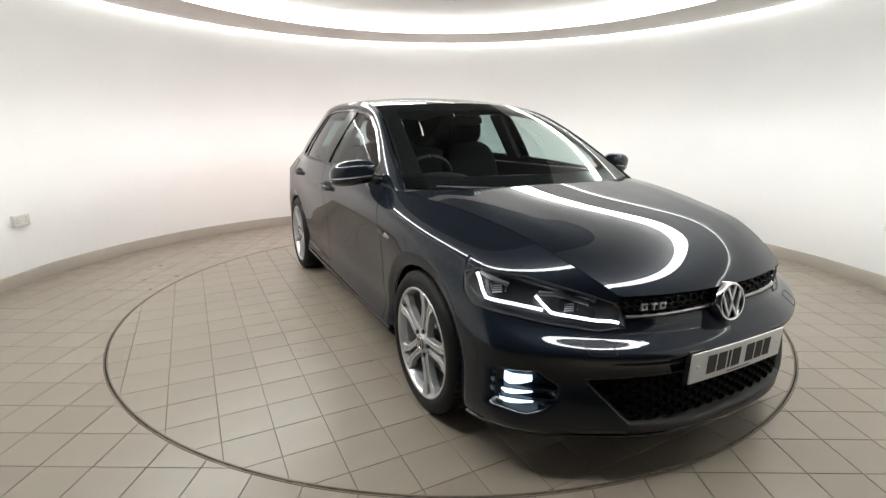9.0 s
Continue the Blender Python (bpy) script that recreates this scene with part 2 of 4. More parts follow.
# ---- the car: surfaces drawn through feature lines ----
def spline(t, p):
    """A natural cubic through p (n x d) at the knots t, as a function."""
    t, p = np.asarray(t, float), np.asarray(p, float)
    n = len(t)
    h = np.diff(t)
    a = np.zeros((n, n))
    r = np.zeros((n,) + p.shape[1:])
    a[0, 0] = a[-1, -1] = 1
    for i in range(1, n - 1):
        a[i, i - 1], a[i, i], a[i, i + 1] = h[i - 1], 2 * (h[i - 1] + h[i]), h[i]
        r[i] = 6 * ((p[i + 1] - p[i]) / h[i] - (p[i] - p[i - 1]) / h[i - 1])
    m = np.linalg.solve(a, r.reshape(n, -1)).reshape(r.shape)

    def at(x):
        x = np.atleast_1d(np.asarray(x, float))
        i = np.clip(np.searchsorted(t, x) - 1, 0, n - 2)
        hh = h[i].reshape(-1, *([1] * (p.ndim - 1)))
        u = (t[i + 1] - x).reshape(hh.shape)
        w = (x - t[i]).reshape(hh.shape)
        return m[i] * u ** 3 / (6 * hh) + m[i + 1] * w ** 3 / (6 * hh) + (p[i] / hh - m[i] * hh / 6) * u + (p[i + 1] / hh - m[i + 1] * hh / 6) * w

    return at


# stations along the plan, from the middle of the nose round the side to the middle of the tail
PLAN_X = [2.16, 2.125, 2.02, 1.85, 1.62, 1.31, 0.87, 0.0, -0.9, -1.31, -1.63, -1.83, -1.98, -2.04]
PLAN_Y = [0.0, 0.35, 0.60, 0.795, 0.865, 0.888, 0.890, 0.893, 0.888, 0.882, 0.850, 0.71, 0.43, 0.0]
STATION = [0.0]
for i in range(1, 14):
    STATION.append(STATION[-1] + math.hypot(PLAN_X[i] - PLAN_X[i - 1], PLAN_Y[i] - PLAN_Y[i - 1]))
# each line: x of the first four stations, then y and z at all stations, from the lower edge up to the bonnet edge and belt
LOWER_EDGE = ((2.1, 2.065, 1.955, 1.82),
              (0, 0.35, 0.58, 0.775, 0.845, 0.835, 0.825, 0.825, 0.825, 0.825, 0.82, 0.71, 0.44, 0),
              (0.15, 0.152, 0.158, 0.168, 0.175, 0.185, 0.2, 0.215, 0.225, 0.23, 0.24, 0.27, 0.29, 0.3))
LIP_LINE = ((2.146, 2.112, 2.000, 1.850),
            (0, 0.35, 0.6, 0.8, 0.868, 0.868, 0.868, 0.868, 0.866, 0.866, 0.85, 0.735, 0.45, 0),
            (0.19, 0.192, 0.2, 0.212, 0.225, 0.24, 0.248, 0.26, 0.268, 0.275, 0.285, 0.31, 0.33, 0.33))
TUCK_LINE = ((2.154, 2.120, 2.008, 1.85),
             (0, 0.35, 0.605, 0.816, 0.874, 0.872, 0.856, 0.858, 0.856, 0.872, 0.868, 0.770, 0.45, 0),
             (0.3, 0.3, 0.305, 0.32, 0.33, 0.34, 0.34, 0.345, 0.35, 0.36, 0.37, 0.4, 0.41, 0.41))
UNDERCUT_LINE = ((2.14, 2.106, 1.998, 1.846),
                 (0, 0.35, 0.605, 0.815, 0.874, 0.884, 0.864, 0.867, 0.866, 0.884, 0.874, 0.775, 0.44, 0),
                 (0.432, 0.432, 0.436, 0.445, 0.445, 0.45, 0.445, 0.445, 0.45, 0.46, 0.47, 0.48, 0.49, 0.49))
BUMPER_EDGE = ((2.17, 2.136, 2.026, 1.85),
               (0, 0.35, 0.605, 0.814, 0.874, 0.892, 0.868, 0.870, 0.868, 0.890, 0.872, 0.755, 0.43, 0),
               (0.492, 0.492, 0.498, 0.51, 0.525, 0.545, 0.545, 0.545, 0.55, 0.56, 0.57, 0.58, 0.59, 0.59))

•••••

• _EXERCISE INSTRUCTIONS_
Without the pictures, output the full listing exactly as it stands.

• _OUTPUT FOR THIS EXERCISE_
9.0 s
Continue the Blender Python (bpy) script that recreates this scene with part 2 of 4. More parts follow.
# ---- the car: surfaces drawn through feature lines ----
def spline(t, p):
    """A natural cubic through p (n x d) at the knots t, as a function."""
    t, p = np.asarray(t, float), np.asarray(p, float)
    n = len(t)
    h = np.diff(t)
    a = np.zeros((n, n))
    r = np.zeros((n,) + p.shape[1:])
    a[0, 0] = a[-1, -1] = 1
    for i in range(1, n - 1):
        a[i, i - 1], a[i, i], a[i, i + 1] = h[i - 1], 2 * (h[i - 1] + h[i]), h[i]
        r[i] = 6 * ((p[i + 1] - p[i]) / h[i] - (p[i] - p[i - 1]) / h[i - 1])
    m = np.linalg.solve(a, r.reshape(n, -1)).reshape(r.shape)

    def at(x):
        x = np.atleast_1d(np.asarray(x, float))
        i = np.clip(np.searchsorted(t, x) - 1, 0, n - 2)
        hh = h[i].reshape(-1, *([1] * (p.ndim - 1)))
        u = (t[i + 1] - x).reshape(hh.shape)
        w = (x - t[i]).reshape(hh.shape)
        return m[i] * u ** 3 / (6 * hh) + m[i + 1] * w ** 3 / (6 * hh) + (p[i] / hh - m[i] * hh / 6) * u + (p[i + 1] / hh - m[i + 1] * hh / 6) * w

    return at


# stations along the plan, from the middle of the nose round the side to the middle of the tail
PLAN_X = [2.16, 2.125, 2.02, 1.85, 1.62, 1.31, 0.87, 0.0, -0.9, -1.31, -1.63, -1.83, -1.98, -2.04]
PLAN_Y = [0.0, 0.35, 0.60, 0.795, 0.865, 0.888, 0.890, 0.893, 0.888, 0.882, 0.850, 0.71, 0.43, 0.0]
STATION = [0.0]
for i in range(1, 14):
    STATION.append(STATION[-1] + math.hypot(PLAN_X[i] - PLAN_X[i - 1], PLAN_Y[i] - PLAN_Y[i - 1]))
# each line: x of the first four stations, then y and z at all stations, from the lower edge up to the bonnet edge and belt
LOWER_EDGE = ((2.1, 2.065, 1.955, 1.82),
              (0, 0.35, 0.58, 0.775, 0.845, 0.835, 0.825, 0.825, 0.825, 0.825, 0.82, 0.71, 0.44, 0),
              (0.15, 0.152, 0.158, 0.168, 0.175, 0.185, 0.2, 0.215, 0.225, 0.23, 0.24, 0.27, 0.29, 0.3))
LIP_LINE = ((2.146, 2.112, 2.000, 1.850),
            (0, 0.35, 0.6, 0.8, 0.868, 0.868, 0.868, 0.868, 0.866, 0.866, 0.85, 0.735, 0.45, 0),
            (0.19, 0.192, 0.2, 0.212, 0.225, 0.24, 0.248, 0.26, 0.268, 0.275, 0.285, 0.31, 0.33, 0.33))
TUCK_LINE = ((2.154, 2.120, 2.008, 1.85),
             (0, 0.35, 0.605, 0.816, 0.874, 0.872, 0.856, 0.858, 0.856, 0.872, 0.868, 0.770, 0.45, 0),
             (0.3, 0.3, 0.305, 0.32, 0.33, 0.34, 0.34, 0.345, 0.35, 0.36, 0.37, 0.4, 0.41, 0.41))
UNDERCUT_LINE = ((2.14, 2.106, 1.998, 1.846),
                 (0, 0.35, 0.605, 0.815, 0.874, 0.884, 0.864, 0.867, 0.866, 0.884, 0.874, 0.775, 0.44, 0),
                 (0.432, 0.432, 0.436, 0.445, 0.445, 0.45, 0.445, 0.445, 0.45, 0.46, 0.47, 0.48, 0.49, 0.49))
BUMPER_EDGE = ((2.17, 2.136, 2.026, 1.85),
               (0, 0.35, 0.605, 0.814, 0.874, 0.892, 0.868, 0.870, 0.868, 0.890, 0.872, 0.755, 0.43, 0),
               (0.492, 0.492, 0.498, 0.51, 0.525, 0.545, 0.545, 0.545, 0.55, 0.56, 0.57, 0.58, 0.59, 0.59))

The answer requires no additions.